- _REQUIRED WORK_
Present each line of the entries below that holds the word "follow".

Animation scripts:
• • • • •

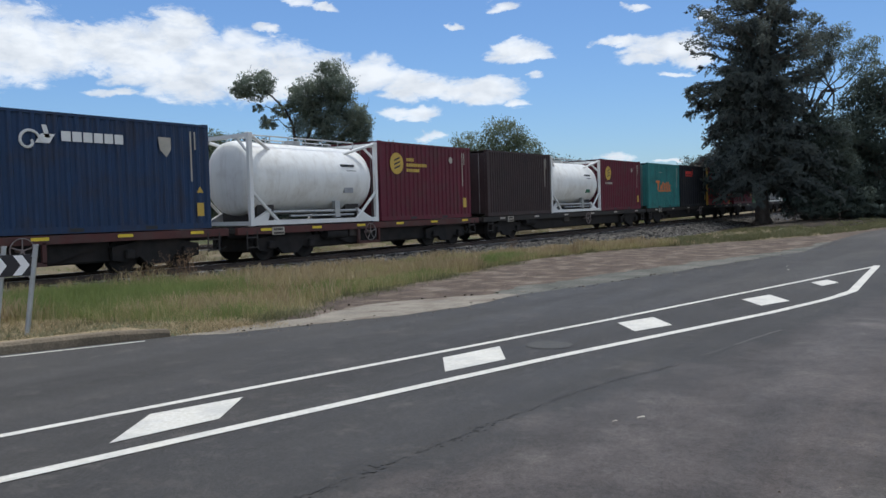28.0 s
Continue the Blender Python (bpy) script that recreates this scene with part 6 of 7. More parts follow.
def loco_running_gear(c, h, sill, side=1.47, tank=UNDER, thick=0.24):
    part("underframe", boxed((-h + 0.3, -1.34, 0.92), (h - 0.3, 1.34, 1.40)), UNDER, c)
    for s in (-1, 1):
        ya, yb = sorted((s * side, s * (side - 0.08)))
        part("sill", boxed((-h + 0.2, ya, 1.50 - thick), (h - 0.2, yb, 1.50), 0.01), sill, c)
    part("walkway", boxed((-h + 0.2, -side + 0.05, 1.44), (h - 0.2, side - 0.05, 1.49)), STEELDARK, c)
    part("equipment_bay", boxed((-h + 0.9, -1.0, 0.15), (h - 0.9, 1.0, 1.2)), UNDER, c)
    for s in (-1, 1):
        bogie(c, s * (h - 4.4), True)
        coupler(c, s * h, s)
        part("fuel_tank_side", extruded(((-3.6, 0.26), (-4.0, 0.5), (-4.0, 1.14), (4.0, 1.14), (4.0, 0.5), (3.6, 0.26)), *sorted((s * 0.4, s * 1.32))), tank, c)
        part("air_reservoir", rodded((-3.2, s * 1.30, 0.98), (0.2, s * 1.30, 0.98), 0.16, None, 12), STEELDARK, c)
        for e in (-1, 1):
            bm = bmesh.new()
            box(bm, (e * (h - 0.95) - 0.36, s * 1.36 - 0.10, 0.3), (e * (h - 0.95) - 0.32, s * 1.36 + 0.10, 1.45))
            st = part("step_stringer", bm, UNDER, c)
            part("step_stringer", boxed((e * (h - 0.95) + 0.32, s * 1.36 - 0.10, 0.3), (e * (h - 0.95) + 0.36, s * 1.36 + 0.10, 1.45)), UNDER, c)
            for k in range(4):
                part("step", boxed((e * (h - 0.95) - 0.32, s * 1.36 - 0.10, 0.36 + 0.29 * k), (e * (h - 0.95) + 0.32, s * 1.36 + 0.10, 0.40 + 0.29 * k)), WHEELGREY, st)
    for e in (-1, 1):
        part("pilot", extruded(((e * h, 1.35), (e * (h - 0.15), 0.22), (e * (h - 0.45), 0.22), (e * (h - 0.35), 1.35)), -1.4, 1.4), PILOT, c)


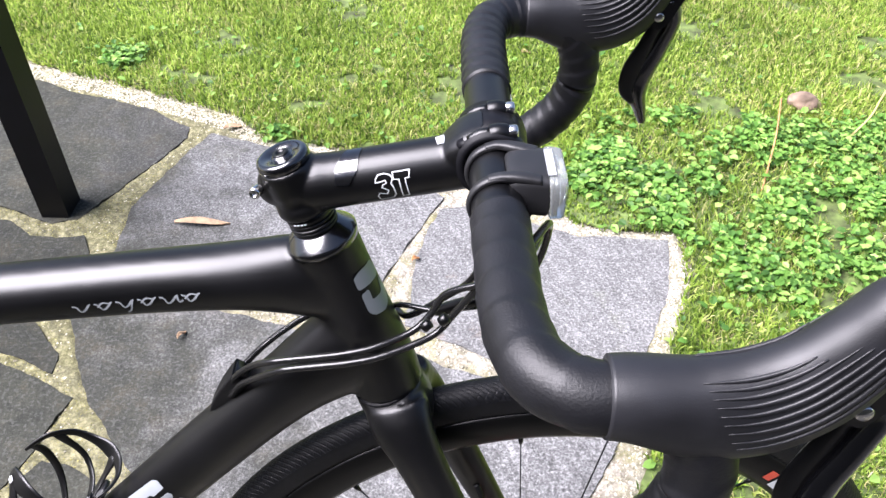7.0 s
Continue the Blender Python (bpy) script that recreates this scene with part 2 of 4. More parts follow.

• • • • •

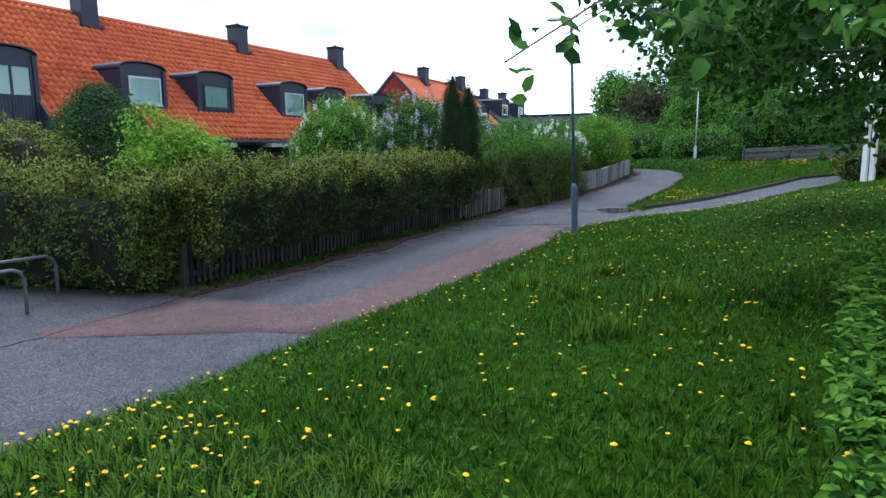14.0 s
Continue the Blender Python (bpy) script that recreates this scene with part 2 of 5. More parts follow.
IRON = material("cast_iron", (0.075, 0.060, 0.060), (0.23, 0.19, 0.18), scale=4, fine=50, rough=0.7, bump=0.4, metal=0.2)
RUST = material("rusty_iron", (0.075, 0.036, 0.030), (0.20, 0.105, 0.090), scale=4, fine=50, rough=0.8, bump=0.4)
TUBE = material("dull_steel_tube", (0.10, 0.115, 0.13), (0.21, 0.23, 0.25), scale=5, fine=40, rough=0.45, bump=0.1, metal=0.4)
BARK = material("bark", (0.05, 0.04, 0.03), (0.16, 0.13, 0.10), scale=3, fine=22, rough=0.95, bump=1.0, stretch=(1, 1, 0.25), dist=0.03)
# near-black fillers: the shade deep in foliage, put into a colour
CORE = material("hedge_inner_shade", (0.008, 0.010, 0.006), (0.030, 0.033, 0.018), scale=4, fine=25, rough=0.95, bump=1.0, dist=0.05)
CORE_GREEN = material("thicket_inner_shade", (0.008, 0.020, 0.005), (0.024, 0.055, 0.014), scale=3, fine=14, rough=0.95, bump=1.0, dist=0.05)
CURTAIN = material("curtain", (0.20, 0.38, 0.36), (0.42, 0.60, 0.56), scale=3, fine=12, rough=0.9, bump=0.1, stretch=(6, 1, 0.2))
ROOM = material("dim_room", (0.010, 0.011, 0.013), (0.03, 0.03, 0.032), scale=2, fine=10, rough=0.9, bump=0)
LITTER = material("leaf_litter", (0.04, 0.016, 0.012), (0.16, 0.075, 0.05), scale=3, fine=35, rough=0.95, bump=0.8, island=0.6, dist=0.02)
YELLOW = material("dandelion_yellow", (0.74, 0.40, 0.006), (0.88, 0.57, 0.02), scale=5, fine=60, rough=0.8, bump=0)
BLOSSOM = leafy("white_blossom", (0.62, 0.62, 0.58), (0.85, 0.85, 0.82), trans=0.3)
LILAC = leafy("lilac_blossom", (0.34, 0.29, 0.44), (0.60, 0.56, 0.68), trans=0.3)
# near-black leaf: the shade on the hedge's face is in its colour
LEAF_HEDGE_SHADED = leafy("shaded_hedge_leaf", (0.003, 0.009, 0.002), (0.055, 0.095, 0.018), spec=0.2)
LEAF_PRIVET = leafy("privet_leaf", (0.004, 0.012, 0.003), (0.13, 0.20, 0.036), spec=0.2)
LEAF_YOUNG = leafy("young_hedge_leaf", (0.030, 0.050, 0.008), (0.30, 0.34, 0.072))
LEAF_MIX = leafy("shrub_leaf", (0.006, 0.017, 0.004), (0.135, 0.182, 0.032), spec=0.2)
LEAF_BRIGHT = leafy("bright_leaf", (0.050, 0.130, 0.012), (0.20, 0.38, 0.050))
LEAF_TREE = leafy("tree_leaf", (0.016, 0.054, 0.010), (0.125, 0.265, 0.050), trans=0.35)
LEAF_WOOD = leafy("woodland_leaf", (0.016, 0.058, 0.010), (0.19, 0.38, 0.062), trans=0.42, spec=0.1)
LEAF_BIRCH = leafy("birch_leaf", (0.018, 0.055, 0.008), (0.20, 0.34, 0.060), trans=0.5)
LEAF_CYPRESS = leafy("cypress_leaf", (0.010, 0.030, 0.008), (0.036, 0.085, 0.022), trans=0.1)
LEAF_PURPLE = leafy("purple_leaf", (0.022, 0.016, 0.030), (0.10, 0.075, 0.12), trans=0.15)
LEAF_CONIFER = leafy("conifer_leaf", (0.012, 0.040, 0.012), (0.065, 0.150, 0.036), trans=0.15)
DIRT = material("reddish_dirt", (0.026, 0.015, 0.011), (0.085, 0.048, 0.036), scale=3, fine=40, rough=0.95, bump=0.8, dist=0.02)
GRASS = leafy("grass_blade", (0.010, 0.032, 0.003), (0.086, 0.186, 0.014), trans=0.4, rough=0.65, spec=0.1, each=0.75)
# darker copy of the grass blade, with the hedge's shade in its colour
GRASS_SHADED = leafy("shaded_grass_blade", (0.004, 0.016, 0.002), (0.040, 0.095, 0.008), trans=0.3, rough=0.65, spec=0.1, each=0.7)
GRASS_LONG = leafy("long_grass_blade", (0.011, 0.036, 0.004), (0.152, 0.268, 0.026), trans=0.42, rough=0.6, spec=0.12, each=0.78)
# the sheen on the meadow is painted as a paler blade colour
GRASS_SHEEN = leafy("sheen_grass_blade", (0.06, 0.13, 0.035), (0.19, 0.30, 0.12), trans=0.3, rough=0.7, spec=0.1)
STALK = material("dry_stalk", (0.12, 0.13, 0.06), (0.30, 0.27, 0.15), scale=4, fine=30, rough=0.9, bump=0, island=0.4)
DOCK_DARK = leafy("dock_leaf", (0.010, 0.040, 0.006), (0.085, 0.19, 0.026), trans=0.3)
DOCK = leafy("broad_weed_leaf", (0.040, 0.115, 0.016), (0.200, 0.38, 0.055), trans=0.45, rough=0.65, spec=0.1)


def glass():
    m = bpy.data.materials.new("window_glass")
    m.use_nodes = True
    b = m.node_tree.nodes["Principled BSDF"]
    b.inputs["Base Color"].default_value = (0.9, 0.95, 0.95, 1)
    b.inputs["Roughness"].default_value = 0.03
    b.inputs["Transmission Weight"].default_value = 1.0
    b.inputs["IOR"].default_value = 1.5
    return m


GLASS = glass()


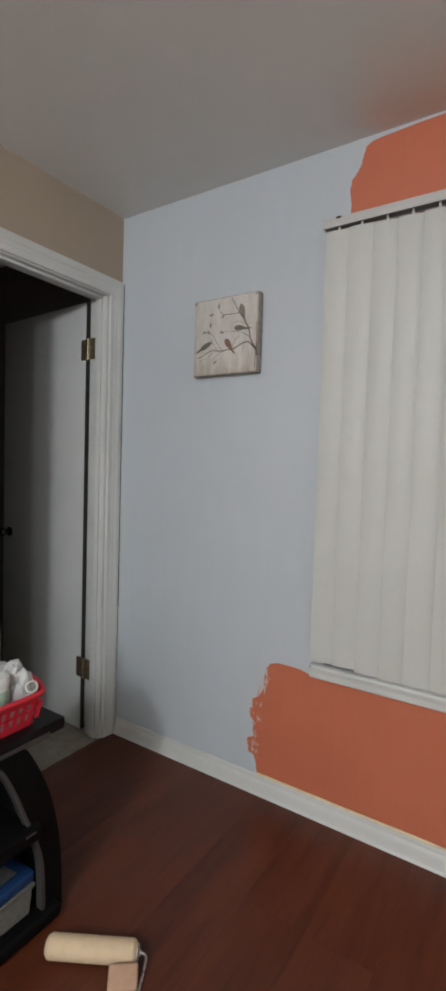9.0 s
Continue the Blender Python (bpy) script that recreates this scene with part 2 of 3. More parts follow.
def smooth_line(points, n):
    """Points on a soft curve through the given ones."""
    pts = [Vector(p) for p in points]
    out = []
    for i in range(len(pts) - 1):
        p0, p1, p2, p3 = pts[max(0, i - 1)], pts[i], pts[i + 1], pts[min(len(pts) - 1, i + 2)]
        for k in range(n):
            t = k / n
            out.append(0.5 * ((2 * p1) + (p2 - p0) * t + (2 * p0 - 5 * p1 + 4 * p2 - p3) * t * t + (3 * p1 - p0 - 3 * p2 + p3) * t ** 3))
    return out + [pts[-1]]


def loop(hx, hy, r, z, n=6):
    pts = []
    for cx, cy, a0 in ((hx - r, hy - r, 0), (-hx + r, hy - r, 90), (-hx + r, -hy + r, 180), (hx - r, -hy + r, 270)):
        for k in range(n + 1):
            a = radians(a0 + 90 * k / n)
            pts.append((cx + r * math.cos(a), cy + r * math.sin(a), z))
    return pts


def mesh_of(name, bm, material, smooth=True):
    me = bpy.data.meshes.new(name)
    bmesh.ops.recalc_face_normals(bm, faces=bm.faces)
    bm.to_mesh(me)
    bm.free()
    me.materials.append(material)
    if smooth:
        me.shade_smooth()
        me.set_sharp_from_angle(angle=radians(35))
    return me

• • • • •

- _IN RESPONSE_
Continue the Blender Python (bpy) script that recreates this scene with part 6 of 7. More parts follow.
Continue the Blender Python (bpy) script that recreates this scene with part 2 of 4. More parts follow.
Continue the Blender Python (bpy) script that recreates this scene with part 2 of 5. More parts follow.
Continue the Blender Python (bpy) script that recreates this scene with part 2 of 3. More parts follow.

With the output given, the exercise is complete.